Penulis: Dr. Suriyanto Pd, SH, MH, M.Kn
PUBLIK dikejutkan oleh putusan Mahkamah Konstitusi [MK]. Betapa tidak. Pagi dibacakan, MK menolak batas usia Capres-Cawapres di bawah 40 tahun.
Sore harinya, putusan berubah. Capres-Cawapres bisa diikuti di bawah 40 tahun, asal berpengalaman menjadi kepala daerah.
Artinya, Gibran Rakabuming Raka ditolak di usia di bawah 40 tahun, namun disetujui sebab posisi sebagai kepala daerah. Lantas karena itu, Gibran dapat lolos sebagai Capres-Cawapres tahun 2024.
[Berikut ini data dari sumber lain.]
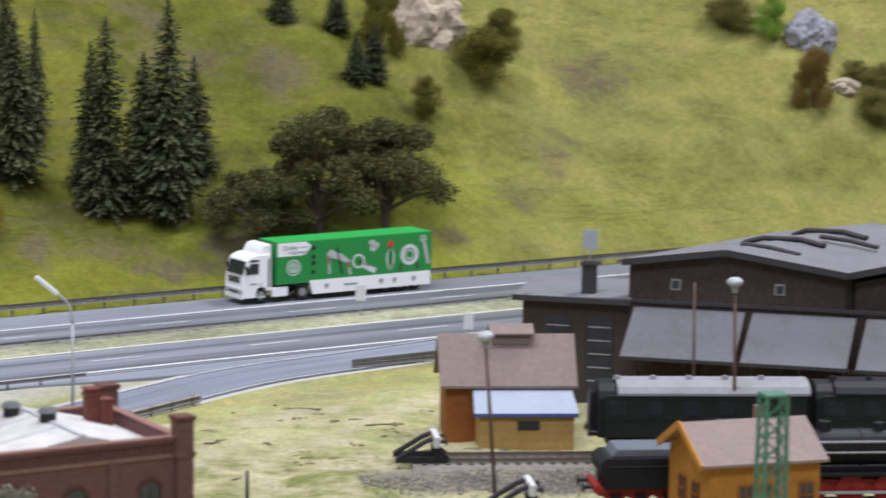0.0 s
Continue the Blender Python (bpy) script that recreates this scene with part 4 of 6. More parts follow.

Ada desain terstruktur, sistematis, dan masif dalam putusan MK tersebut. Putusan MK ini merupakan permainan politik tingkat tinggi, bahwa institusi hukum masih bisa dikendalikan kekuasaan. Benar-benar memalukan!
MK yang isinya diawaki Profesor dan Doktor Hukum ternyata masih juga belum menjadi satu jaminan untuk mengedepankan kebenaran hukum.
Putusan perkara permohonan perubahan usia capres dan cawapres yang dimohonkan beberapa pihak yang hingga hari putusan berlangsung tidak begitu jelas kepentingan publiknya dalam gugatan judicial review tersebut.
Juga dalam putusannya, yang di nahkodai oleh ketua MK Anwar Usman, terjadi putusan dengan mengedepankan pembenaran hukum.
Hal ini bikin Prof Saldi Irsal, salah satu komisioner hakim MK, bingung tujuh keliling. Pasalnya, dalam waktu sekelebat, putusan dengan petitum yang sama dapat berubah usai Ketua MK Usman mengikuti rapat pembahasan.
Jelas dan terang kewenangan MK telah diatur UUD 1945. Hanya ada empat kewenangan, di antaranya membubarkan partai politik dan sengketa pemilu. Bukan membuat norma hukum baru.
Saya juga bingung sebagai orang Hukum dengan kontradiktif yang terjadi di tubuh MK. Apalagi masyarakat umum, dalam menjalankan tupoksinya yang mengedepankan pembenaran dari pada kebenaran aturan hukum.
Hal ini patutnya tidak terjadi di lembaga hukum yang memiliki putusan kuat, mengikat. Tidak ada upaya hukum lain dan putusannya wajib dilaksanakan.
Tapi kita jangan lupa, di dunia ini ada hukum Tuhan yang tertinggi. Semoga Tuhan lah yang akan memberi keadilan hukum bagi yang melakukan kesewenang-wenangan dalam menjalankan amanah.
Keputusan MK yang tidak independen, dan hanya mengedepankan serta mengakomodir kepentingan kelompok tertentu, merupakan tragedi demokrasi. Memalukan, memilukan, dan memuakkan!